Hello Druid Community,

Is there a way to reduce segment size using theta sketch?
I started with originally 125 M raw records
This is ingested into 4 segments. Each segment rolled up to roughly 11M to 12M entries in druid.
original data without theta sketch, avg seg size: 271 MB
theta sketch size=512, avg seg size: 602.03MB
theta sketch size=1024, avg seg size: 602.39MB
theta sketch size=2048, avg seg size: 602.65MB
theta sketch size=4096, avg seg size: 602.80MB
theta sketch size=8192, avg seg size: 602.87MB
theta sketch size=16K, avg seg size: 602.94MB

I don’t see a significant increase in segment size but, it requires more reducer memory.

Is there a way to:

  • bring down the avg segment size?
  • decrease reducer memory usage?
  • speed up ingestion process? (I am using hadoop-based ingestion)

Thanks,
Ling

Hi Ling,

The general recommendation for the number of rows in a segment is around 5 million. So you would want to probably set
targetRowsPerSegment or numShards which should help bring down your segment size.

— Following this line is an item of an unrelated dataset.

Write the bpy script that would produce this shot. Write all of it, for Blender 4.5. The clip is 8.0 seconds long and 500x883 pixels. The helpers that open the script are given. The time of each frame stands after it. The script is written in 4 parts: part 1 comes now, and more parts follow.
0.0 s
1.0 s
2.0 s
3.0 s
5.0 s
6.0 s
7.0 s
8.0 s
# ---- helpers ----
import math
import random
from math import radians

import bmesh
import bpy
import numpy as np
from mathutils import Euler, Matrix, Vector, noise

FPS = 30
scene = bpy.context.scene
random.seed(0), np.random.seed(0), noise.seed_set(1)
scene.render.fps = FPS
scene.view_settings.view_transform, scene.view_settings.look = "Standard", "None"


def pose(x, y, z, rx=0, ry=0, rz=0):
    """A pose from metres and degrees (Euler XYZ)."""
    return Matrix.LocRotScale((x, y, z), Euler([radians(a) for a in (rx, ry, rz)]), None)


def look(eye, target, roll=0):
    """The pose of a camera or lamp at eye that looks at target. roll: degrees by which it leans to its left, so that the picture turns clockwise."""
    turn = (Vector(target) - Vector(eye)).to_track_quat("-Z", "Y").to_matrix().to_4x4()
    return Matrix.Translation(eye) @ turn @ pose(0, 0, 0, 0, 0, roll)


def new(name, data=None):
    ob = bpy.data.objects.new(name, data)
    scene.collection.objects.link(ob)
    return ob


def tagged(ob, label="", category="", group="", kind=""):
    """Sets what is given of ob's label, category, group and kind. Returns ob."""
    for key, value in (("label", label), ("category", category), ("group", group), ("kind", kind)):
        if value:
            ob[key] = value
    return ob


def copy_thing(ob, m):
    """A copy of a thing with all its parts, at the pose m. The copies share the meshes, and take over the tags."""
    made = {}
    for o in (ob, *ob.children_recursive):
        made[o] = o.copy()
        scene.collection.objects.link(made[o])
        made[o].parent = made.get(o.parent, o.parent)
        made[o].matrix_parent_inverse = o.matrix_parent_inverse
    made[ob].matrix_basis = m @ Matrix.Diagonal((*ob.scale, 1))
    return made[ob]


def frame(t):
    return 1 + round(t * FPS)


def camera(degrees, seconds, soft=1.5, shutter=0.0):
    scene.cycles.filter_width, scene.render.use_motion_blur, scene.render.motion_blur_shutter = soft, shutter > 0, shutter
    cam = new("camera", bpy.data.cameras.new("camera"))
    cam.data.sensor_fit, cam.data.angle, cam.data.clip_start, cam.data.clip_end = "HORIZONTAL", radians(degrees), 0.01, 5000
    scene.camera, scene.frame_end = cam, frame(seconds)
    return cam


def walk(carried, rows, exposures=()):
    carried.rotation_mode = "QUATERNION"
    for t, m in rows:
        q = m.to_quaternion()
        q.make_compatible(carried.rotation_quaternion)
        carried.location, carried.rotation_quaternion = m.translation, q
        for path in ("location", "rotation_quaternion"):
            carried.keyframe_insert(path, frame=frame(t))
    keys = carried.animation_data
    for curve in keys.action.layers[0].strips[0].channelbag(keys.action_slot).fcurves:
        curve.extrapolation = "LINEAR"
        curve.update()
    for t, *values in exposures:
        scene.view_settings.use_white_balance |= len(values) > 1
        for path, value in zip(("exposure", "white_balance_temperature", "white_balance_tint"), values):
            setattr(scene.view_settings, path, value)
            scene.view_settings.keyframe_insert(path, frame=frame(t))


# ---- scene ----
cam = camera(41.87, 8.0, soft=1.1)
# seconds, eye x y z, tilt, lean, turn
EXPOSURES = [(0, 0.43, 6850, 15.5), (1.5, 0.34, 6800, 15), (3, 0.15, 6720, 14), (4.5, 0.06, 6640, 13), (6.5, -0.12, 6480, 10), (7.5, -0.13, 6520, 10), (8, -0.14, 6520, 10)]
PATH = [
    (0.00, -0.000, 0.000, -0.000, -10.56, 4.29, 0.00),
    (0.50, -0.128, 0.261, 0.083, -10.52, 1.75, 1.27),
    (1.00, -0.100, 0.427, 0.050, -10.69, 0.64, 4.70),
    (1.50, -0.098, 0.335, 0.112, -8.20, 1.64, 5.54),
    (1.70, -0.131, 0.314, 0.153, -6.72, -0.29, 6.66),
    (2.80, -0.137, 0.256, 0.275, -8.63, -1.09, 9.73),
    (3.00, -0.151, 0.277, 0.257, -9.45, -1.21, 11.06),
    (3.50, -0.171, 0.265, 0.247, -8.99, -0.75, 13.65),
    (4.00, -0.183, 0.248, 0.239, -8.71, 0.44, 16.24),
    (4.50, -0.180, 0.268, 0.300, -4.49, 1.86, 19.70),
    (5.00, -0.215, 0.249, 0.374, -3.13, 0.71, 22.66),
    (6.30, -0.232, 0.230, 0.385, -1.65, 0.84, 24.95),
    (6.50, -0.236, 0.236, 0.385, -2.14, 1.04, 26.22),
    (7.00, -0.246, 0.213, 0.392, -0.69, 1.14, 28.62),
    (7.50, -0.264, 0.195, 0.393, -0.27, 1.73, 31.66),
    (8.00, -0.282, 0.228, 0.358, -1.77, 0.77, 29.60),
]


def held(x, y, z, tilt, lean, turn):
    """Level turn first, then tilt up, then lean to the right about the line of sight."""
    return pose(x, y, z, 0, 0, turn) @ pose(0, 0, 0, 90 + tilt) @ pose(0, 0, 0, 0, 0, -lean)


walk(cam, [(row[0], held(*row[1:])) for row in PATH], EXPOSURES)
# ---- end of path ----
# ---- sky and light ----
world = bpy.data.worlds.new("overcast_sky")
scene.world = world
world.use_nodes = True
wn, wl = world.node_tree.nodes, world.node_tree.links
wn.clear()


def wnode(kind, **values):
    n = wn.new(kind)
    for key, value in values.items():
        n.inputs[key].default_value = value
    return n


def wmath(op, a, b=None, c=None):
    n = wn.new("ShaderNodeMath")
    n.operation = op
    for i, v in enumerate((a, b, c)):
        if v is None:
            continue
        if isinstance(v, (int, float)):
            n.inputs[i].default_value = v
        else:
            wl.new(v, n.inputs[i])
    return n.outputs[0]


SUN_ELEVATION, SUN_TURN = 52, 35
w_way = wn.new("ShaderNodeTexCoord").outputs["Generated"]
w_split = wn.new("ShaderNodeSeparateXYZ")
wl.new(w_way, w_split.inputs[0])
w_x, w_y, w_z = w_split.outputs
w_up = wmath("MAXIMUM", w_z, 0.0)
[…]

One thing that helped us out with significantly speeding up the ingestion process with sketches was to use the hadoop combiner.

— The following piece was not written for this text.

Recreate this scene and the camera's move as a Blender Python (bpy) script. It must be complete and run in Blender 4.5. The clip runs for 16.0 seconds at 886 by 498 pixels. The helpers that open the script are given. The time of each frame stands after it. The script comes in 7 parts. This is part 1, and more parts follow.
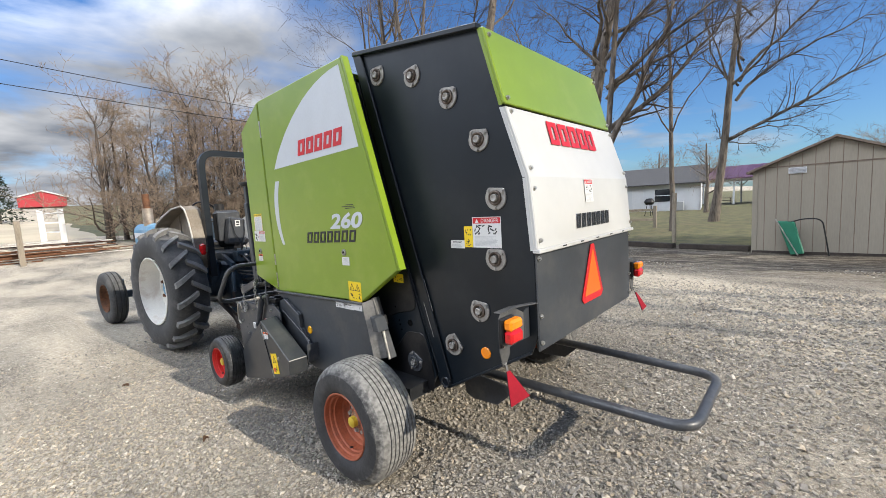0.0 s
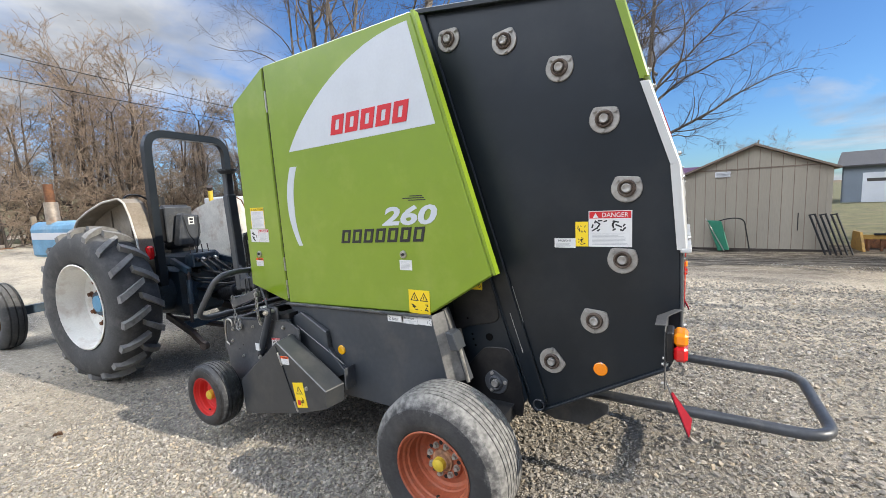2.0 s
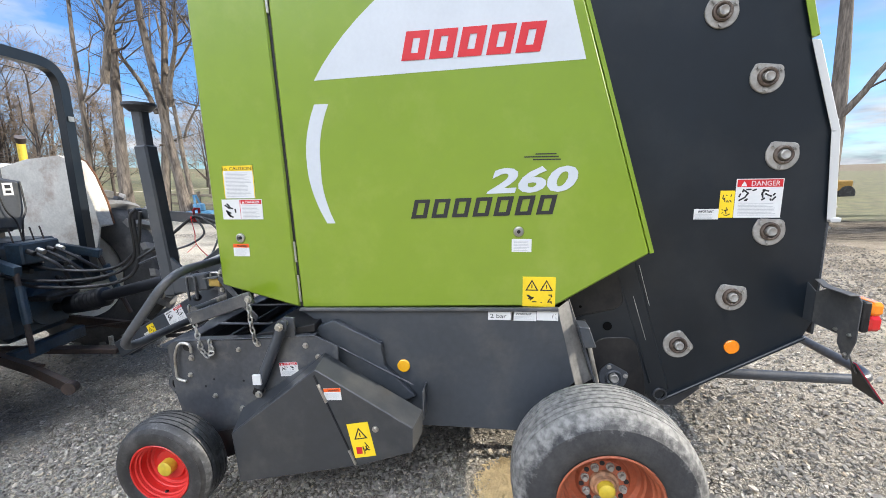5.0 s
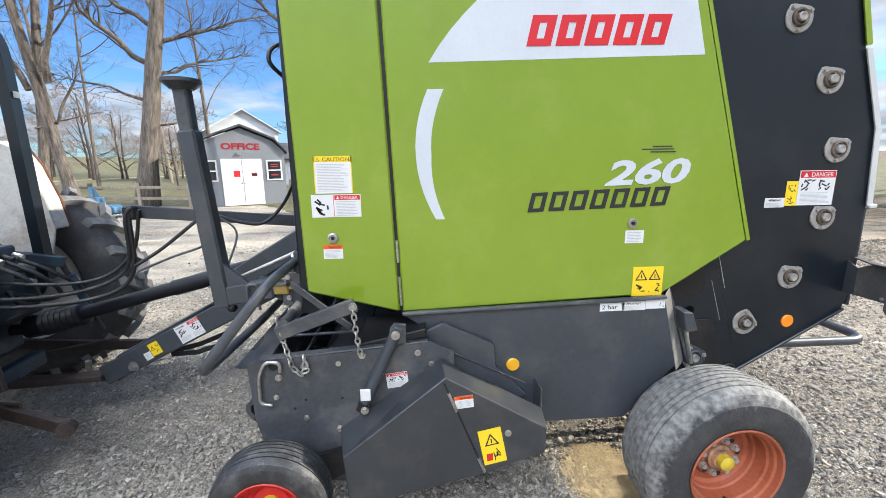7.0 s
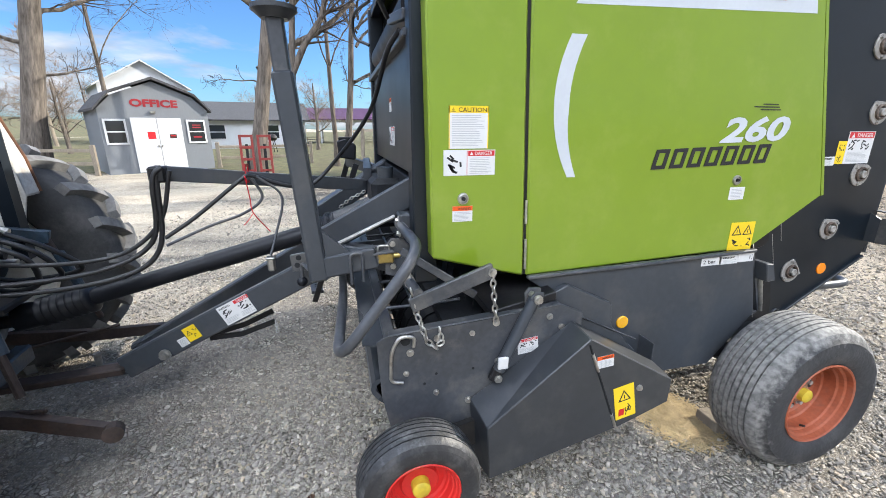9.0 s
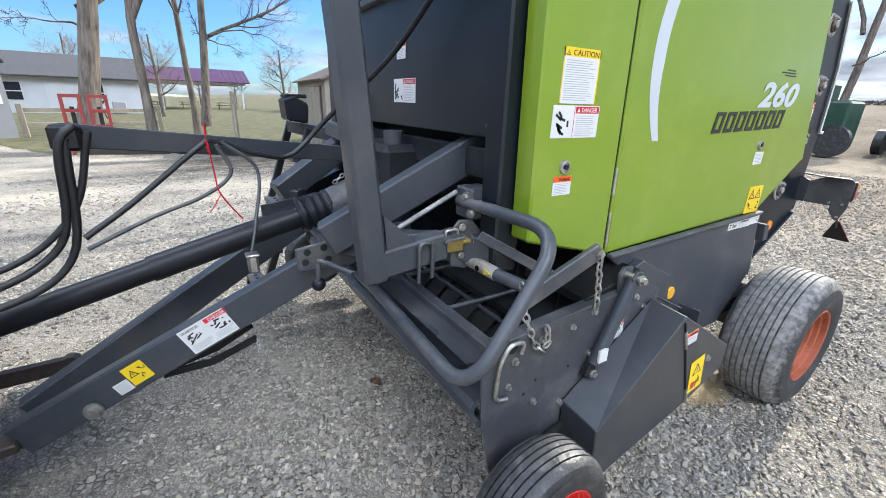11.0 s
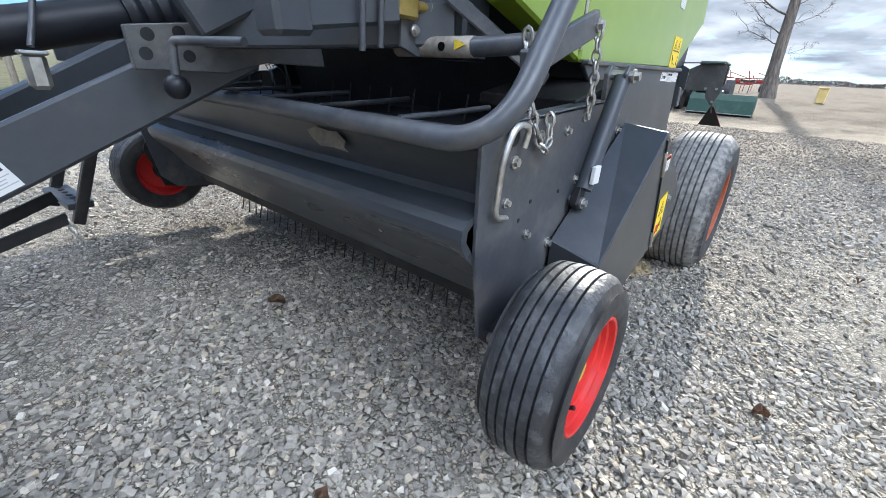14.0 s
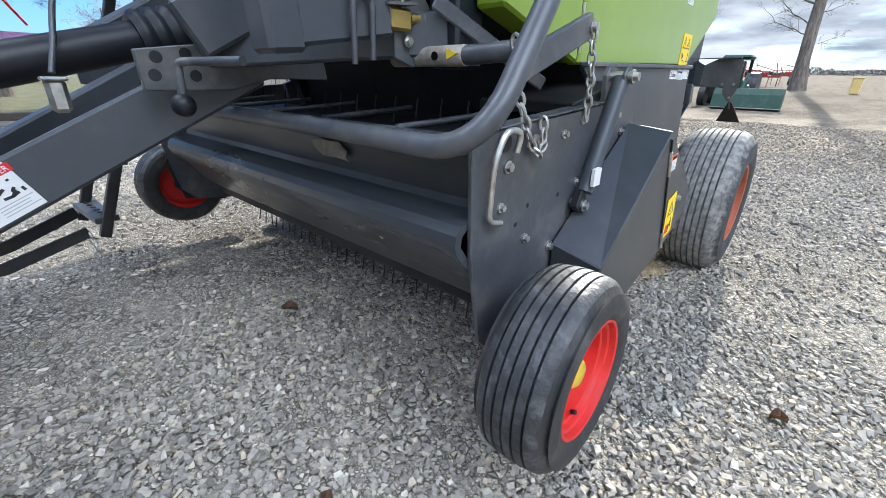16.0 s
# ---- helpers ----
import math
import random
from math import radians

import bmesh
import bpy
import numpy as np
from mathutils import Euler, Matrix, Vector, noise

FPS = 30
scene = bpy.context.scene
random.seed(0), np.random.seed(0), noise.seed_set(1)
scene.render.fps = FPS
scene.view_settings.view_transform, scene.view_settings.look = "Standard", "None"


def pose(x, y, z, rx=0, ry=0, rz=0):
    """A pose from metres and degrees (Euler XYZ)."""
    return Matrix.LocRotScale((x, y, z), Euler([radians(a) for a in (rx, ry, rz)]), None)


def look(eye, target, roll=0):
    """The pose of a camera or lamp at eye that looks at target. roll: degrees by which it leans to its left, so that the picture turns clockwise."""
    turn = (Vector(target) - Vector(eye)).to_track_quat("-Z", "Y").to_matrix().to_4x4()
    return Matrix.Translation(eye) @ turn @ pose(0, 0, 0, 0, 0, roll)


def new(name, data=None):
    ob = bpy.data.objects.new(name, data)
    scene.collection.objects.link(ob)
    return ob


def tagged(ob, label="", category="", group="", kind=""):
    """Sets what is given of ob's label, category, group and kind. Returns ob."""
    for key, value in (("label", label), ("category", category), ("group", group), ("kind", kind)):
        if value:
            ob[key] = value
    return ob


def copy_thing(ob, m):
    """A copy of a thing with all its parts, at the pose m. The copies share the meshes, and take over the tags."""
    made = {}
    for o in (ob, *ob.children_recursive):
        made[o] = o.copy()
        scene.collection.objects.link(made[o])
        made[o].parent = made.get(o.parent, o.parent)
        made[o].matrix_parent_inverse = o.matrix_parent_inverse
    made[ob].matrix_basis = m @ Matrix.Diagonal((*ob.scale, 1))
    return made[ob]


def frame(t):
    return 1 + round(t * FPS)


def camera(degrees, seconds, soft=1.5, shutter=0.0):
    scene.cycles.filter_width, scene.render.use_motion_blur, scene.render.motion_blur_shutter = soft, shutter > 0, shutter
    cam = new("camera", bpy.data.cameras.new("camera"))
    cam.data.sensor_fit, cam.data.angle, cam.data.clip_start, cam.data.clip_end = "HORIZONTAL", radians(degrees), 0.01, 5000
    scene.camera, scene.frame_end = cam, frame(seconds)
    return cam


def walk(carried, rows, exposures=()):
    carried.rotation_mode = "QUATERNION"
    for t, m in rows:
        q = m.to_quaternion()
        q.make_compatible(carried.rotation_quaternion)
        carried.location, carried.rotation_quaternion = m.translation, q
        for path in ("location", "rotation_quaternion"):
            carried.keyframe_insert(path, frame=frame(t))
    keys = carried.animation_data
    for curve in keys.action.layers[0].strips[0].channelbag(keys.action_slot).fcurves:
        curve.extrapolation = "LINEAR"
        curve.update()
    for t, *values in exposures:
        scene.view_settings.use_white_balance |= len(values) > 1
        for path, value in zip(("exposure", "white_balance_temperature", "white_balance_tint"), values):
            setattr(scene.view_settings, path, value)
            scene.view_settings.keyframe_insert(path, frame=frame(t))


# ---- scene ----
import collections

# ---------------------------------------------------------------- camera
cam = camera(94.5, 16.0, soft=0.75)
METRES, TILT, LEAN, TURN = 6.4, -6.154, 3.237, -48.415
EYE = (-2.715, -2.17, 1.74)
ROWS = [
    (0.0, 0.0, 0.0, 0.0, -0.0, 0.0, 0.0),
    (0.5, -0.033, 0.0258, 0.0031, -3.06, 0.31, -0.2),
    (1.0, -0.0582, 0.0486, 0.0046, -5.65, 0.41, -0.19),
    (1.5, -0.1077, 0.0642, 0.0043, -8.12, 0.29, 0.08),
    (2.0, -0.1496, 0.0858, 0.0014, -11.02, -0.1, 0.63),
    (2.5, -0.1757, 0.12, 0.0021, -14.46, -0.69, 1.05),
    (3.0, -0.2147, 0.1419, -0.0014, -18.22, -1.41, 1.28),
    (3.5, -0.2574, 0.1582, 0.0001, -22.46, -2.1, 1.36),
    (4.0, -0.285, 0.1942, -0.0046, -26.87, -2.61, 1.31),
    (6.5, -0.3834, 0.3363, 0.0092, -43.25, -4.19, 2.75),
    (7.0, -0.4195, 0.3587, 0.0102, -45.78, -5.0, 2.94),
    (7.5, -0.4443, 0.3816, 0.0091, -48.29, -6.09, 3.03),
    (8.0, -0.4472, 0.4148, 0.0117, -50.62, -7.57, 3.03),
    (8.5, -0.4583, 0.4421, 0.0092, -52.88, -9.02, 3.18),
    (9.0, -0.4914, 0.474, 0.012, -55.8, -10.17, 3.3),
    (11.5, -0.4764, 0.6283, 0.0118, -77.76, -16.93, 3.16),
    (12.0, -0.4634, 0.642, 0.0033, -81.6, -19.81, 3.16),
    (12.5, -0.4557, 0.6521, -0.025, -85.16, -21.75, 3.03),
    (13.0, -0.4405, 0.6574, -0.0535, -88.23, -21.84, 2.89),
    (13.5, -0.4469, 0.6589, -0.0707, -90.49, -20.9, 2.86),
    (14.0, -0.453, 0.6595, -0.0739, -91.74, -19.91, 2.97),
    (14.5, -0.4523, 0.6597, -0.0758, -92.01, -19.33, 3.27),
    (15.0, -0.4551, 0.6573, -0.0748, -91.41, -19.17, 3.75),
    (15.5, -0.4566, 0.6526, -0.0743, -90.32, -19.09, 4.45),
    (16.0, -0.455, 0.6505, -0.0736, -89.35, -19.06, 5.02),
]

walk(cam, [(t, pose(*EYE, TILT, LEAN, TURN) @ pose(METRES * x, METRES * y, METRES * z, 90 + pitch, roll, yaw)) for t, x, y, z, yaw, pitch, roll in ROWS],
     exposures=[(0.0, 0.66, 6550, 10), (2.5, 0.90, 6500, 10), (4.0, 1.08, 6450, 10), (6.5, 1.18, 6400, 10), (9.0, 1.20, 6350, 10), (11.5, 1.22, 6100, 9), (13.5, 1.28, 5950, 8), (16.0, 1.28, 6000, 8)])

# ---------------------------------------------------------------- sky and sun
SUN_DIR = Vector((0.115, -0.955, 0.48)).normalized()
SUN_ELEV = math.asin(SUN_DIR.z)
SUN_AZ = math.atan2(SUN_DIR.x, SUN_DIR.y)
world = bpy.data.worlds.new("world")
scene.world = world
world.use_nodes = True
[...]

Try setting “useCombiner”: true in the tuningConfig and see if it helps your use case.
You may also want to set maxBytesInMemory:-1 to prevent the processes from continuously spilling to disk.

We also noticed that our mappers were spending a lot of time spilling to disk when sorting.
You can look into tuning [mapreduce.task.io](http://mapreduce.task.io/)``.sort.mb to a higher value if you are seeing similar behavior.

I would be curious to know if these tweaks worked out for you as well.

Hello Samarth,
thanks for the suggestion.
I’ll try out useCombiner, maxBytesInMemory:-1, and increase mapreduce.task.io.sort.mb.

Best,
Ling

Hello Samarth,
I’ve tested a combination of useCombiner, maxBytesInMemory:-1, and increase mapreduce.task.io.sort.mb.
I didn’t see much of difference using maxBytesInMemory:-1 and increase mapreduce.task.io.sort.mb. However, enable useCombiner=true decrease processing time by 22%
Regarding average segment size, is there a way to tune the size increase caused by the sketch?

Thanks again.

Best,
Ling